Intanto però, per dipendenti e sindacati resta lo choc della chiusura, che si materializzerà alla fine dell'estate: domani mattina è prevista l'assemblea mentre un nuovo incontro con l'azienda è già stato fissato per l'11 giugno nella sede di Confindustria . «Si tratta di un colpo durissimo – spiega Ennio Cornelli di Filtea Cgil – per certi versi abbastanza inspiegabile perché solo un mese fa avevamo fatto questo accordo sulla cassa in deroga che coinvolgeva a rotazione metà del personale. È l'ennesima doccia fredda per un territorio che da un po' di tempo vede solo chiusure». Il sindacato, garantiscono anche Raffaele Salvatoni di -Cisl e Luigi Zambellini di Uilta-Uil, farà di tutto per salvaguardare i posti di lavoro: «Batteremo tutte le strade possibili: la proprietà si è resa disponibile a soluzioni condivise, ma a questo punto anche le istituzioni dovranno fare la loro parte».

A meno di ripensamenti della proprietà, adesso è proprio la futura ricollocazione lo scoglio più difficile (senza però dimenticare l'ipotesi cessione paventata da Polli) «perché siamo in presenza per la stragrande maggioranza di donne – ricorda il sindacato – ancora troppo giovani per la pensione, ma che in parecchie hanno già famiglia e dei figli, quindi difficilmente trasferibili in località lontane da Zogno». Due di loro però avrebbero già manifestato al sindacato l'intenzione di accettare la mobilità volontaria, quindi il problema riguarda oggi 70 lavoratrici.

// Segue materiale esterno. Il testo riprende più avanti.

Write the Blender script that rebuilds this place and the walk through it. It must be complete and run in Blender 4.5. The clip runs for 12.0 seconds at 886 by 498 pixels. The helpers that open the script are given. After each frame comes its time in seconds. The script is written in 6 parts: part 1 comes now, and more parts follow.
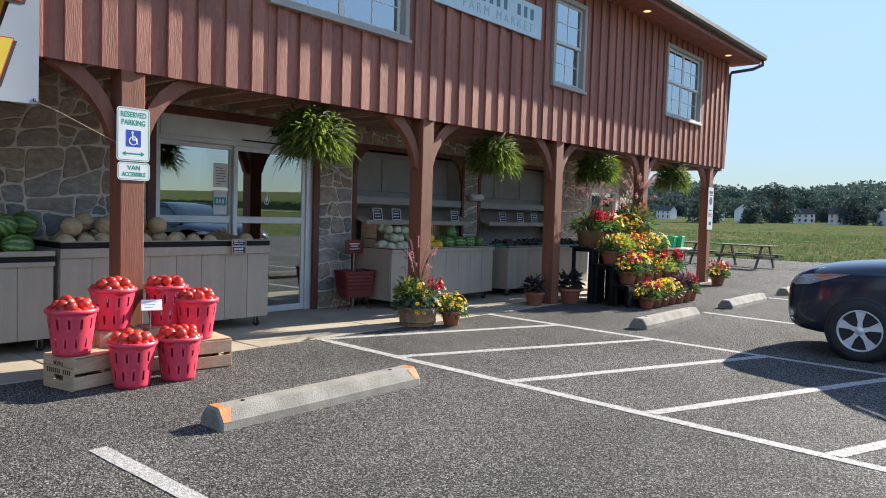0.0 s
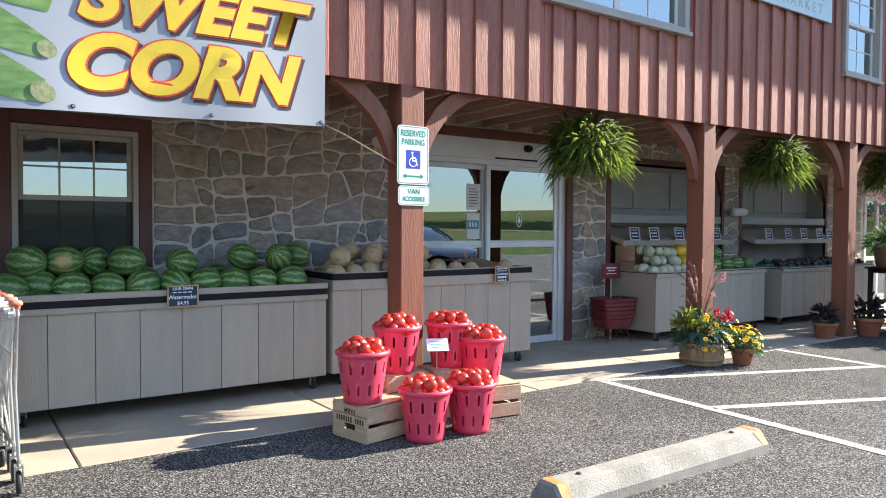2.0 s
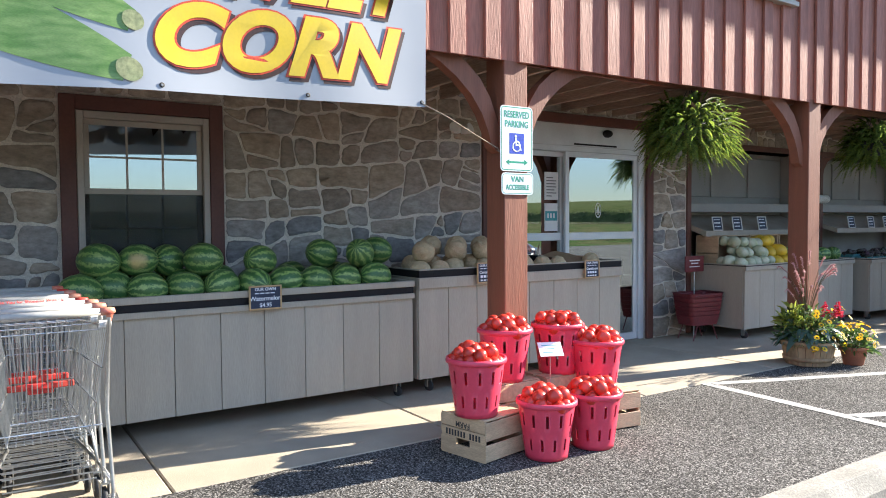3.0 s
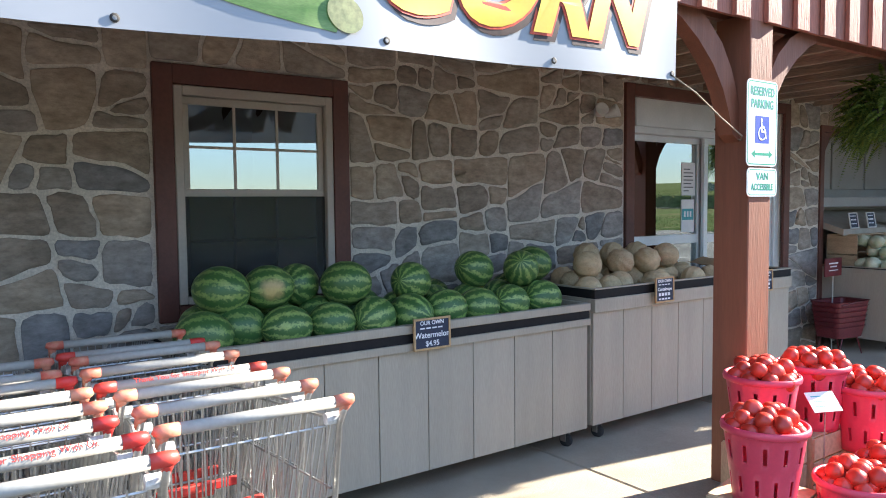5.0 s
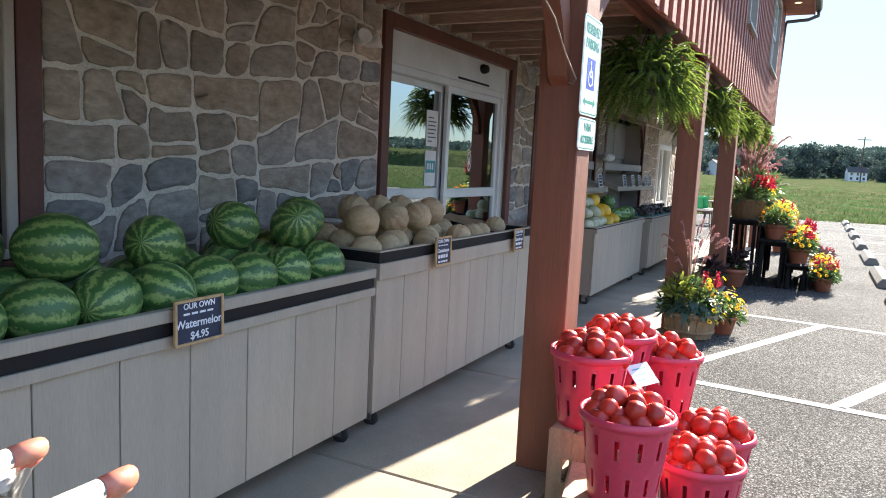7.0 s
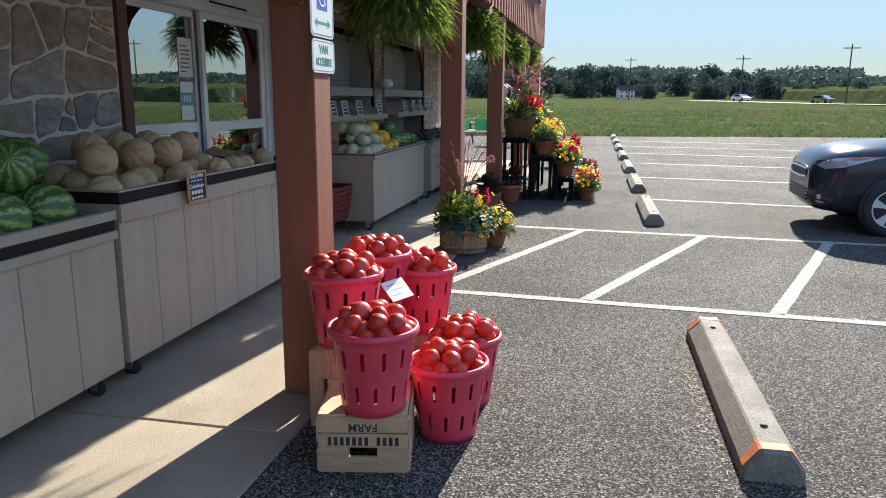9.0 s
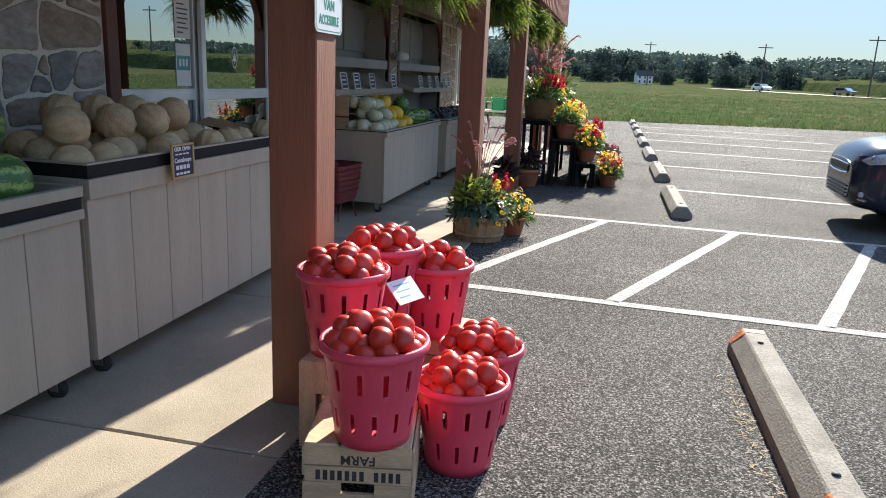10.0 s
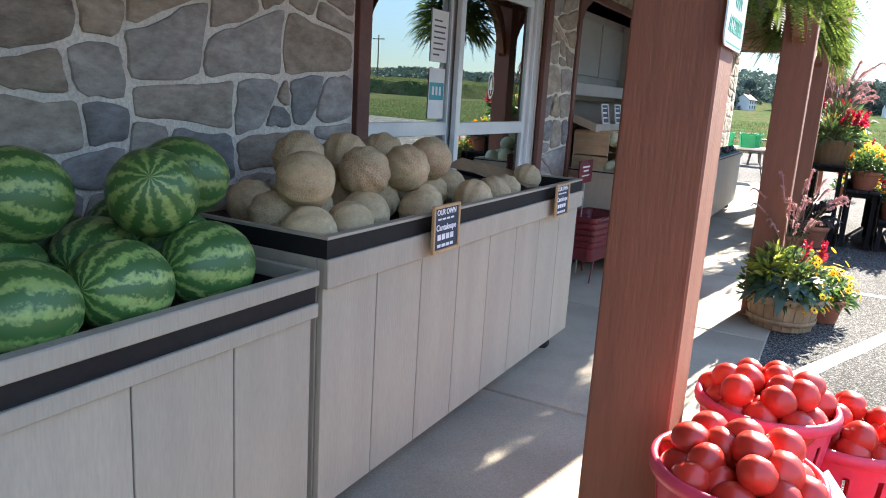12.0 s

L'azienda, che produce soprattutto abbigliamento sportivo (per ciclisti ed altri atleti) ha motivato la decisione «con un calo del mercato che ha raggiunto punte del 50%, e una fortissima pressione sui prezzi che ci ha costretto a gettare la spugna». A proposito di costi, quello dell'energia (i telai consumano moltissimo) ha pesato molto sulla scelta di delocalizzare «se si pensa – spiegano ancora alla Miti – che l'energia in Ungheria costa il 35% in meno che in Italia, mentre un operaio italiano guadagna come 5 ungheresi».